Tim Pawlenty looked good on paper.
Pawlenty had been twice elected governor in Minnesota, a
Democratic state, yet he did not have the liberal baggage of an
Obamacare-like health care law or flip-flops on abortion and other
social issues. He was an executive who balanced budgets and
(arguably) didn’t raise taxes. He was from the Midwest, a region
where Republicans needed to do well. He came from a blue-collar
background. He was both an evangelical and a former Catholic.
It was an open secret that Pawlenty planned to seek the
Republican presidential nomination almost as soon as Barack Obama
was elected. Pawlenty had been a runner-up to Sarah Palin in John
McCain’s vice presidential sweepstakes. He received a lot of
favorable attention from conservative pundits, especially those
who
hoped he would mix his pro-life views with middle
class-friendly economic policies to build a “party of
Sam’s Club.”
Perhaps most important of all to reporters with visions of a
President Pawlenty dancing in their heads, when the former governor
did decide to put together a presidential campaign, he hired
quality staffers and respected consultants. There was just one
problem with all this: the polls showed very little support for a
Pawlenty candidacy among the real, live voters who would actually
decide the Republican nomination.
As 2011 wore on, those poll numbers barely budged. Maybe it was
just name recognition, pundits suggested.
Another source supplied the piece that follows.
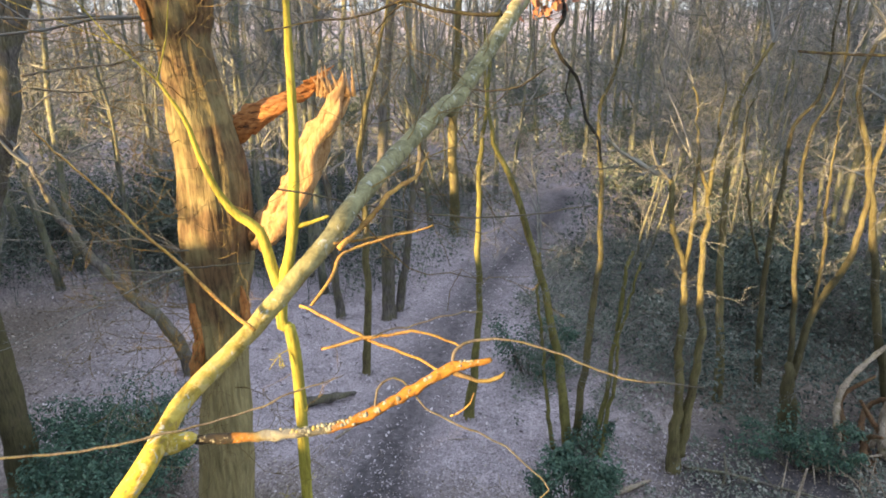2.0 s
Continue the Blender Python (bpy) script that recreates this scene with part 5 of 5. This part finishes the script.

But Herman Cain and
Michele Bachmann started out with similarly low name recognition,
only to quickly bypass Pawlenty in popular standing. It’s still
early, we reminded ourselves. Now here it is August, still months
before the first binding contest of 2012, and Pawlenty is already
out of the race.
There was nothing wrong with speculating that Pawlenty would
have made a strong candidate for the Republican nomination. While I
had my doubts as to whether Pawlenty’s record or rhetoric matched
to mood of the GOP primary electorate, I found the theoretical case
for him quite plausible myself.
But the mainstream and, to a lesser extent, conservative media
were slow to let go of these theories even as they increasingly did
not mesh with the facts on the ground. It wasn’t until it began to
leak out that the campaign was having trouble paying
those staffers and consultants that reporters began to cover
Pawlenty as a dead man walking. By the time the Ames straw poll
rolled around, it was clear something had to give. On Sunday, that
something was Pawlenty’s presidential aspirations.
CONTRAST THIS WITH the media’s treatment of Ron Paul, who
received twice as many votes in the straw poll as Pawlenty and lost
to Bachmann by less than one percentage point. Paul has been
running ahead of Pawlenty in scientific polls for months. USA
Today/Gallup found Paul at 14 percent nationally compared to
Pawlenty’s 3 percent; CNN had him at 12 percent to Pawlenty’s 2
percent. In the RealClearPolitics
polling average, Paul is closer to Bachmann and Sarah Palin
while Pawlenty is closer to the rear.
Yet Paul is treated as an afterthought. The Washington
Post’s Chris Cillizza
wrote before Ames that it wouldn’t mean much if Paul finished
first. Another reporter blogged
“a Paul win would help to diminish the overall process in Iowa to
outsiders.” Pawlenty himself was
prepared to use the rationale that Bachmann and Paul were less
credible than he, until the two Tea Party favorites bounced him out
of the race entirely.
All this is somewhat understandable. If Pawlenty’s Iowa strategy
had panned out and he got to go one-on-one against Mitt Romney, he
had a hypothetical path to the nomination. Paul’s best case
scenario is probably doing reasonably well in the early states, the
caucuses, and the Interior West, and even then it is difficult to
chart out a path to the nomination for him that doesn’t involve a
lot of imagination.
Many reporters feel burned by Paul last time. When he beat the
other Republican candidates in fundraising during the fourth
quarter of 2007 and experienced a slight uptick in the polls, the
media paid more attention to his candidacy. Then he didn’t win any
primaries or caucuses, finishing outside the top three in Iowa and
New Hampshire. But that’s no excuse for pretending his poll numbers
now are lower than Pawlenty’s or Jon Huntsman’s when they are
clearly not.
Ultimately, pundits — no matter how clever — don’t decide
elections. Voters do.
There will be plenty of postmortems focusing on what Pawlenty
did wrong. But let’s not forget that the media too was wrong to
anoint Pawlenty too soon because he looked good on paper.